Single by The Impressions

from the album The Never Ending Impressions
- B-side: "I Made a Mistake"
- Released: 1964
- Recorded: 1963
- Genre: Soul
- Length: 2:48
- Label: ABC-Paramount
- Songwriter: Curtis Mayfield
- Producer: Johnny Pate

The Impressions singles chronology
| "It's All Right" (1963) | "I'm So Proud" (1964) | "Keep On Pushing" (1964) |

= I'm So Proud (song) =

"I'm So Proud" is a song written by American singer-songwriter Curtis Mayfield and recorded by the Impressions in 1963 for the album The Never Ending Impressions.

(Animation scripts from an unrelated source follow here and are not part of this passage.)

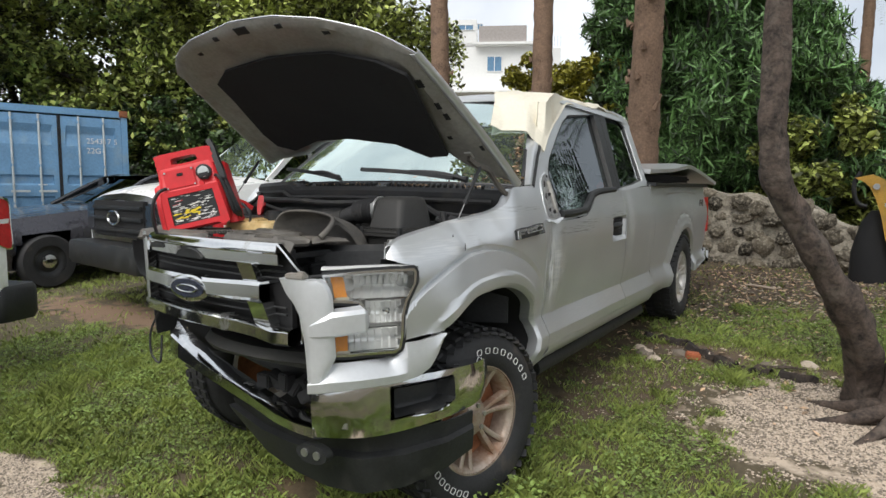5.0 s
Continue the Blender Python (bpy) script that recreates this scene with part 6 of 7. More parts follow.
# clamp holder and cables at its side
bm = bmesh.new()
pts = [Vector(p) for p in ((0.118, -0.005, 0.365), (0.126, -0.012, 0.33), (0.134, -0.022, 0.27), (0.142, -0.030, 0.22), (0.148, -0.034, 0.185))]
sheet(bm, [[p + Vector((a * w, b * 0.020, 0)) for a, b in ((-1, -1), (1, -1), (1, 1), (-1, 1))] for p, w in zip(pts, (0.009, 0.012, 0.011, 0.013, 0.009))], closed=True)
part("cable_clip", bm, BLACK, js, "black clamp grip stowed at the side", bev=0.004)
for pts in ([(0.118, -0.050, 0.205), (0.138, -0.066, 0.185), (0.150, -0.066, 0.12), (0.158, -0.058, 0.04), (0.166, -0.02, 0.015)], [(0.148, -0.036, 0.19), (0.158, -0.052, 0.12), (0.168, -0.045, 0.04), (0.172, -0.01, 0.02)], [(0.150, -0.02, 0.18), (0.165, -0.03, 0.10), (0.176, -0.02, 0.03), (0.165, 0.03, 0.01)],
            [(-0.095, -0.058, 0.190), (-0.125, -0.078, 0.178), (-0.160, -0.080, 0.130), (-0.178, -0.070, 0.06), (-0.180, -0.04, -0.005), (-0.165, 0.02, -0.01)]):
    bm = bmesh.new()
    tube(bm, smooth_path(pts, 6), 0.0075, 8)
    part("cable", bm, WIRE, js, "black cable")
bm = bmesh.new()
inv = js.matrix_world.inverted()
loc = [inv @ (T @ Vector(p)) for p in ((0.0, -0.45, 1.24), (-0.15, -0.33, 1.29), (-0.35, -0.26, 1.345), (-0.54, -0.19, 1.365))]
tube(bm, smooth_path(loc, 7), 0.007, 8)
part("lead", bm, WIRE, js, "black lead running to the clamp")


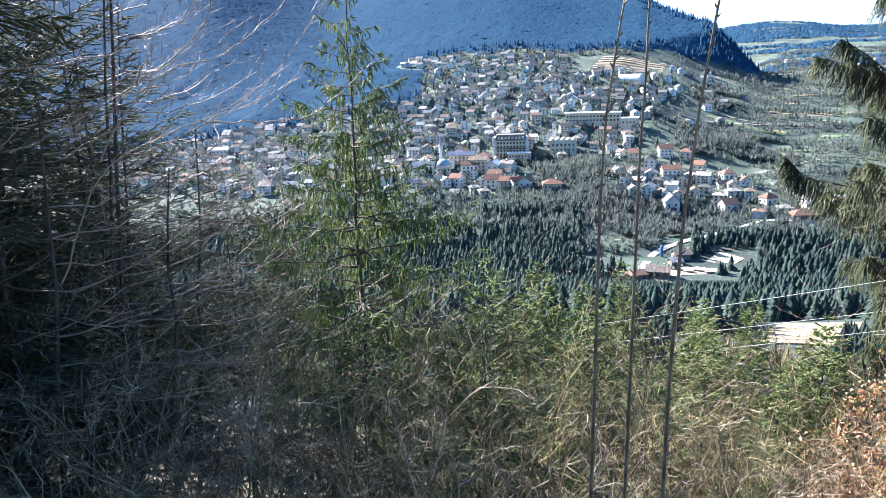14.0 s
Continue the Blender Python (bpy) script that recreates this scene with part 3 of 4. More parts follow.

Released as a single in 1964, "I'm So Proud" peaked at number 14 on the Billboard Hot 100 Singles chart and number 16 on the Cash Box Top 100 Singles chart.

== Charts ==

| Chart (1964) | Peak position |
|---|---|
| US Billboard Hot 100 | 14 |
| US Cash Box Top 100 | 16 |

== Cover versions ==
R&B/Soul group, The Main Ingredient, covered "I'm So Proud" on their 1970 album, "Tasteful Soul".

Pat Kelly (musician), Jamaican rocksteady and reggae singer and sound engineer working with King Tubby, Bunny Lee and Scientist (musician),released a discomix rockers’ version of the tune “I’m So Proud,” on both the Burning Rockers and Chanan-Jah labels in 1978.

Deniece Williams covered "I'm So Proud" as the title track to her 1983 album, reaching number 28 on the Billboard Hot Black Singles chart. Phyl Garland of Stereo Review thought her version "displays Williams in a coolly assertive Sixties vein."